2.      For Honor on PC: It was free to play on Steam for a weekend this month. And the standard version of the game went on sale from $60 down to $15. I couldn’t resist. This is the ultimate sword fighting simulation. It makes Medieval: Chivalry look like a mod some 7th grader made for an Intro to Computing class. The game is super polished, but in line with Ubisoft’s money generating schemes, there are a gazillion incrementals which cost money. There is one “emotion” basically an animated gesture your foe does when he defeats you that costs the equivalent of $9.00. This is ludicrous. But of course, this is what Ubisoft does. I’m still in the training academy, and I have to say my Xbox Controller hasn’t had such a workout since Dark Souls. The game is torturous difficult. I can only imagine how I’m going to be dueling someone online. I’m going to be like Curly of  The Three Stooges, self slapping my face and whoop, whoop, whooping . . .right before I throw my PC out of the window. But hey, you know me: the eternal masochist.

3.      The Wolf’s Hour  by Robert R. McCammon: Had a friend approached me with this book and said, “Hey, I have this book I want you to read,” and gave me this I probably would have laughed and said, “Ah, that’s okay . . . just tell me what it’s about. And give me the Reader’s Digest version.” But this IS Robert R. McCammon, of whom I am a big fan and it’s a book I hadn’t read so I decided to dive into it. The book concerns a Russian spy in WWII converted to the English who does clandestine (and sometimes not so clandestine ) missions behind German lines. He kills his share of Nazis and steals his fair share of documents and he works with almost superhuman aplomb.
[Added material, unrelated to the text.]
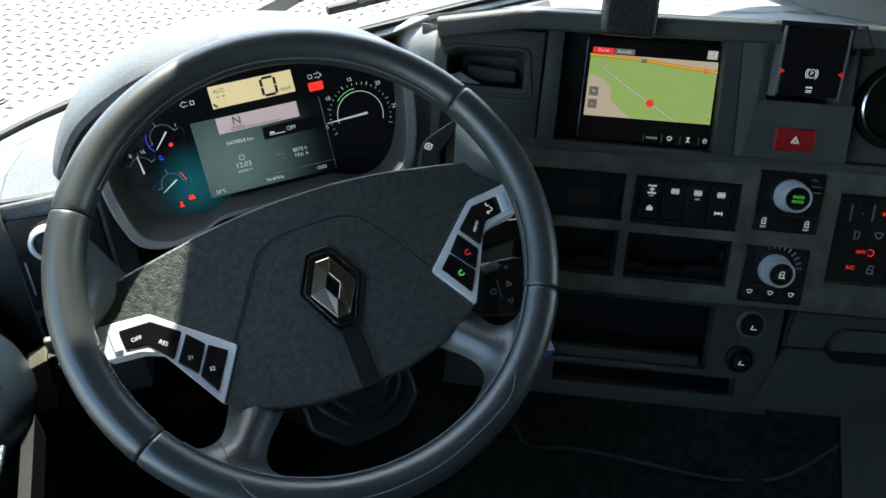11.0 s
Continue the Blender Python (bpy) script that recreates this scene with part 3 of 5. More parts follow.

And the reason he’s able to pull these shenanigans off so well is because he’s a werewolf. Yes, I know, it’s laughably farfetched. But McCammon breathes life into this guy . . er . .beast? so vividly that you can’t help but sympathize with him and believe in the character.

4.      Battletech on PC: Easily the most fun I’ve had in a PC game this year. This game was a Kickstarter project, obviously by a band of people who were big fans of the original FASA license of the 1980s, we’re talking the books, the table top miniatures game. And yes, even the Activision and Microsoft games of the 1990s. I’m loving the campaign, oddly, limiting my playtime with it because I don’t want to reach the game’s end, though it has unlimited playability. And Paradox Interactive is famous for oodles of DLC—this is a good thing. I’ve gotten to play around in some online skirmishes. I suck, but I still have fun losing. This is a game I’m going to play for a long time.

5.      Heat on Blu Ray: I watched this with my good friend, John Wallen who had never seen it. This makes probably my sixth viewing of the movie. It’s odd how one can watch a movie over again and pick up details formerly passed over. Directed and produced by Michael Mann, this movie makes me want to check out more of his work (Miami Vice notwithstanding.) Coupled with an amazing soundtrack, this movie features one of the greatest bank heist shootouts in movie making history. It’s no small wonder this movie was the inspiration for the games, Kayne & Lynch: Dead Men, Payday: The Heist, & Grand Theft Auto.

6.      The Cure  Seventeen Seconds on CD: Released in 1980, this is The Cure’s second album and was made on a minimal budget. Some say it paved the way for Gothic music (despite Robert Smith’s extreme aversion to that association.) My personal favorite, “A Forest” reminds me of  the soundtrack to IonStorm’s venerable computer game, Deus Ex. The whole album is seemingly consisted of as much minimalism of instrumentation as was the budget, but I think it set the standard for that distinct Cure sound. And I can see how critics claim it was at the forefront of Gothic music. Chris Westwood of Record Mirror described the album as "sad Cure, sitting in cold rooms, watching clocks". It’s a perfect description. 

7.   Ibanez AW54LCE Guitar: Progressing in my journey on becoming a master guitarist I’ve discovered the following notions to be total falsehoods: “I’m too old to learn,” or “I have no talent.” The truth is, it’s really just a matter of practice. I’m keeping it fun, and each time I pick up the guitar I feel like I come away from it having learned just one more little thing which made me better than the previous session. And speaking of keeping it fun, I just picked up a new Ibanez AW54LCE  lefty acoustic. Solid mahogany, it looks like a guitar dipped in chocolate. And I can’t say enough for the folks at Sweetwater, out of Fort Wayne, IN where I purchased it. Switching from electric to acoustic is different and more difficult, but I’m enjoying the transition and my newly found passion for singing.